Tony Woodlief | Author

A boy grows

Yesterday was Stephen Caleb’s birthday. He’s twelve, and there are now only 364 days between him and the onset of teenagerism, which I associate — at least among American kids — with sloth and self-indulgence, ignorance and idiocy and all-around brain malfunction, the latter now being scientifically proven at last.

We are all of us pack animals, and perhaps it’s that he’s lived among a curious herd that Caleb so far has shown little tendency toward dullness. His new passion, for example, isn’t some pop star, or video games (even though there is now a Wii in his house, which feels to me vaguely like barbarians are amassing outside the city gates).

It’s geocaching. The boy wants to hide stuff in the woods for people to find, and hunt down stuff that other people have hidden. It’s so Indiana Jones I can’t stand it. Caleb likes to read and he’s irritatingly logical and now he wants to hunt for hidden treasure, and all of this makes me happy and proud.

I’m ashamed to admit that I didn’t want to love Caleb when he was born.

We had buried his sister only four months before, and everything in me was numb. I didn’t want to love Caleb, but he wanted to love me. As soon as his legs would carry him, he became my shadow. It was that boy who cracked open my scaled and darkened heart, and even though some days he drives me crazy with his everything-is-black-and-white-and-how-can-I-be-wrong attitude, I love him beyond measure, with more weight than words can bear, more breadth than a father’s arms can reach.

Caleb, Eli, and Isaac had a Star Wars party yesterday. One of the things about divorce is you have to figure out where you’re welcome and where you’re not, and this was definitely a not, so four year-old Isaiah and I decided to have a day on the town. He got all Buddy-the-Elf on me, what with planning our itinerary, which included some snuggling. We also went for haircuts — to Sports Clips, because we’re manly men on a budget that way.
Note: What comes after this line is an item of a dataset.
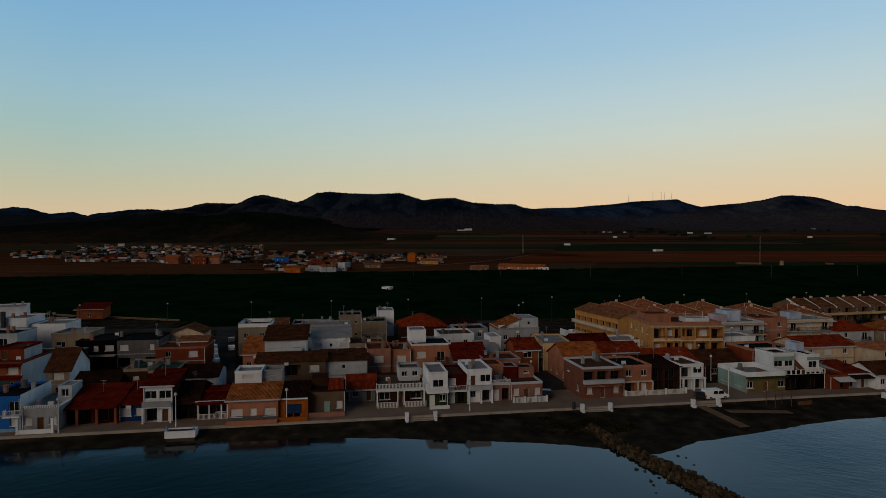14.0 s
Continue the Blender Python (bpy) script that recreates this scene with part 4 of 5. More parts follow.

Isaiah has a curious power to make women melt. He does this shy-baby thing, and that sets them all to cooing, and then he pops out with something precocious, and then they giggle, which puts him in eyelash-batting shy-baby mode again. The whole sickening spectacle makes me think the best thing may be for this particular Woodlief boy to become a monk.

He’s a little scared of electric clippers, though, and so the lady who cut his hair was soothing and gentle. She asked him lots of questions to distract him. One question she asked was: “Do your brothers pick on you?

“No. They don’t.”

This seemed to surprise her. She has three boys of her own. “They’re not ever mean to you?”

“Nah,” he said. “They take care of me.”

They do, I thought, and in that moment I loved them all so very fiercely, and wanted to gather them up in my arms — whether to heal them or be healed by them I don’t know, but if nothing else to show them how very thankful I am to be their father. I am thankful if only for the opportunity to learn how to love fully and richly and deeply, as these boys of mine do without even thinking on it, which now that I ponder it, may be the only way any of us can love properly in the first place.